According to the Demographic Transition Model, there are five stages of a society’s development. In Stage I, the birth rate (green) and death rate (red) are both high, and the population is stable. This accounts for nearly all of human existence. While the hunting-gathering period of the human species also accounts for nearly all of human existence, Stage I and the hunting-gathering period are not identical. Obviously, they occupy most of the same space, but Stage II doesn’t begin precisely with the advent of agriculture. In Stage II, the birth rate remains high, while the death rate falls. The fall in the death rate is the result of advancing technology — better nutrition, better health care, increased security. Stage III is the period where the birth rate remains high but stable, and the death rate remains low but stable. In Stage IV, the birth rate falls, while the death rate remains stable. As society changes more, the birth rate continues to fall, so that finally, in Stage V, the birth rate falls below the death rate. As the diagram shows, in Stages II-IV, the birth rate is higher than the death rate, meaning the society is experiencing natural increase. Stage V is a period of natural decrease.

The death rate falls earlier in development than the birth rate because cultural change lags technological change. The habits and values of earlier society persist even when they are no longer needed for society’s survival. In other words, people are conditioned to have a preference for large families, and it takes a long period and further changes for a new culture to develop.

The main driver of lower fertility is confidence in the health prospects of the child. Other factors correlate with low fertility, notably education, especially of women, and wealth, both of society as a whole, and of the individual household. The education of women leads to a better understanding of reproductive options, and it also leads to women working outside the home; both of these contribute to women having fewer children. Wealth naturally means better health care and technology; these keep children alive, but also correlate with women working outside the home.

The most important figure in the historical debate about population was Robert Malthus (1766-1834), who argued that population grows geometrically (exponentially), but the food supply grows arithmetically (linearly), so that eventually food supply limits population growth. Typically this would happen by famine, which simply means a widespread food shortage regardless of cause.

Population becomes an environmental issue through the question of overpopulation and the scarcity of resources. This idea was given a significant boost with the publication of ‘The population bomb’ (1968), by Paul and Anne Ehrlich (published under Paul’s name alone), which predicted a range of environmental and humanitarian disasters due to overpopulation (on a timetable which proved inaccurate). The Ehrlichs also called the US the world’s most overpopulated state, based on the concept of consumption overpopulation, which is essentially total consumption — the product of population size and consumption per capita. The US is one of the world’s most populous states, and, as an advanced industrial state, has a very high rate of consumption per capita.

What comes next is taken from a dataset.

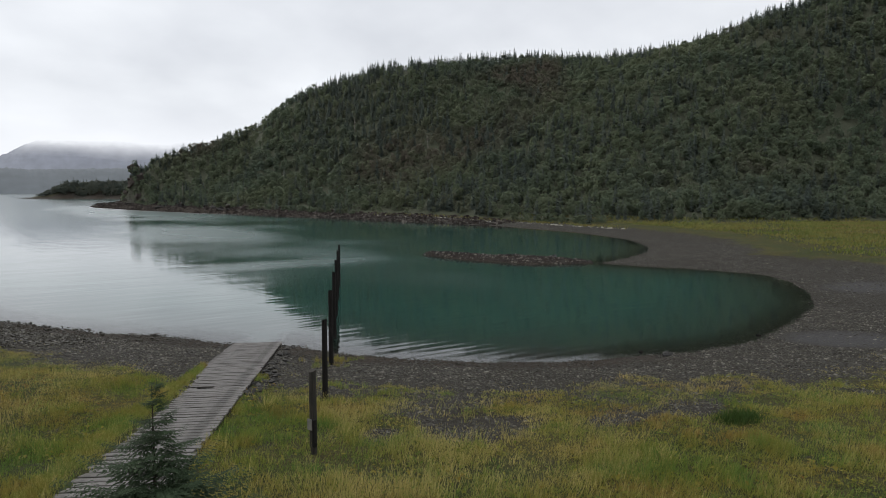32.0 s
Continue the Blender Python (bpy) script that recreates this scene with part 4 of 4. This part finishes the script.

Economic progress leads to low fertility, as people feel more secure in the future of each of their children and wish to provide better for each one. This has meant that native-born populations in prosperous societies have gotten progressively older, on average, as people live longer and fewer children are born in each succeeding generation. This disrupts the structure of the workforce, as there are, relatively, more retirees and fewer workers to support them. Retirees are not only not productive, but they often consume more, through their health-care needs. The United States is at an advantage relative to other advanced economies, because it has comparatively-high immigration. The immigrant population is not only younger, but has a higher birth rate. By contrast, low-immigration advanced economies like Japan are experiencing a serious imbalance, with too few young workers.

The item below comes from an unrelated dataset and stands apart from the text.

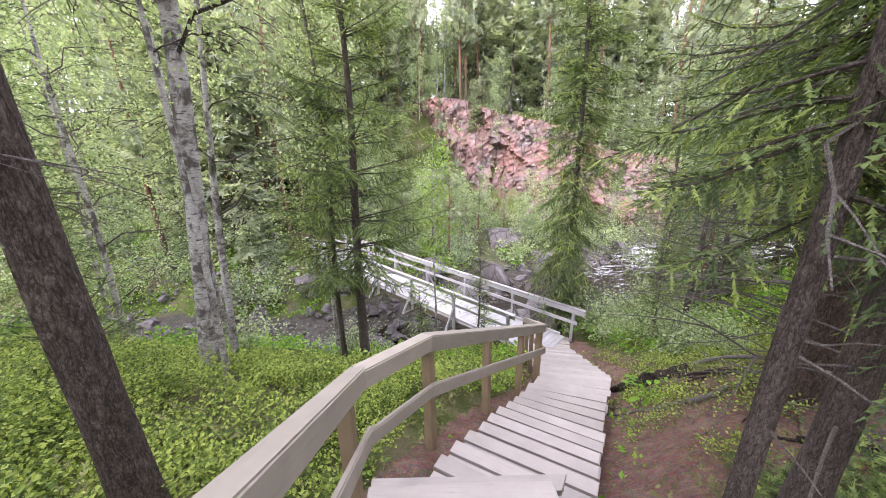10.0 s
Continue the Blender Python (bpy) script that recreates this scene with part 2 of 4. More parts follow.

Concern about overpopulation has led to the same age imbalance as a result of deliberate government policy, namely the one-child policy of the People’s Republic of China, issued in 1978. In its basic form, the policy limited each affected couple to a single child. There have always been exceptions to the policy, and in later decades those exceptions were expanded; for example ethnic minorities were never affected, and most (but not all) couples who were both only children could have a second child. Nonetheless, the policy has applied to many Chinese and has been in place for decades, so has dramatically affected Chinese society. In addition to the imbalance in age, the long-standing Chinese preference for male children (hardly unique to China) has led to sex-specific abortions and to a further exemption for certain parents whose first child was a girl; both of these have meant significantly more boys than girls in affected generations, which means many boys have been unable to find partners in adulthood. The one-child policy has been a direct challenge to at least two elements of Chinese religious culture — ancestor worship and Confucianism. The living have an obligation to perform rites for dead ancestors, and children have numerous obligations to their parents, including supporting them in old age. Such support is a common obligation throughout the world, but unthinkable to violate in a Confucian society, and when one child is the sole support for two parents and possibly three or four grandparents, the burden is unusually high. The flip side of this is that only children are focuses of parental and grandparental attention, often spoiled (“little emperors”, as they have been called in China), but also subject to higher expectations as the sole representative of so many ancestral lines. In 2015, the PRC announced a transition to a new policy, in which all affected couples will be allowed to have two children instead.

A generation, in the original and precise sense, is a group of persons with a common ancestor and removed from that ancestor by the same number of intermediate ancestors — parent, grandparent, and so on. Thus, a person is in the same generation as her siblings, first cousins, second cousins, third cousins, and so on, regardless of their relative ages. The term ‘generation’ is also used for any heuristically-defined birth cohort within a society, to which various traits and behaviors are often then attributed. The living “generations” commonly identified in the US and other parts of the West (with their approximate first year of birth) are: Greatest Generation (1901), Silent Generation (1928), Baby Boom (1946), Generation X (1965), Millennials (1980), Generation Z (1997), and a final cohort with as yet no popular name beginning around 2013. The dates and even the names are not matters of universal agreement. The attributed traits and behaviors would be statistical generalizations even for precisely-defined cohorts. In other words, these “generations” serve much more as conventions than as technical classes.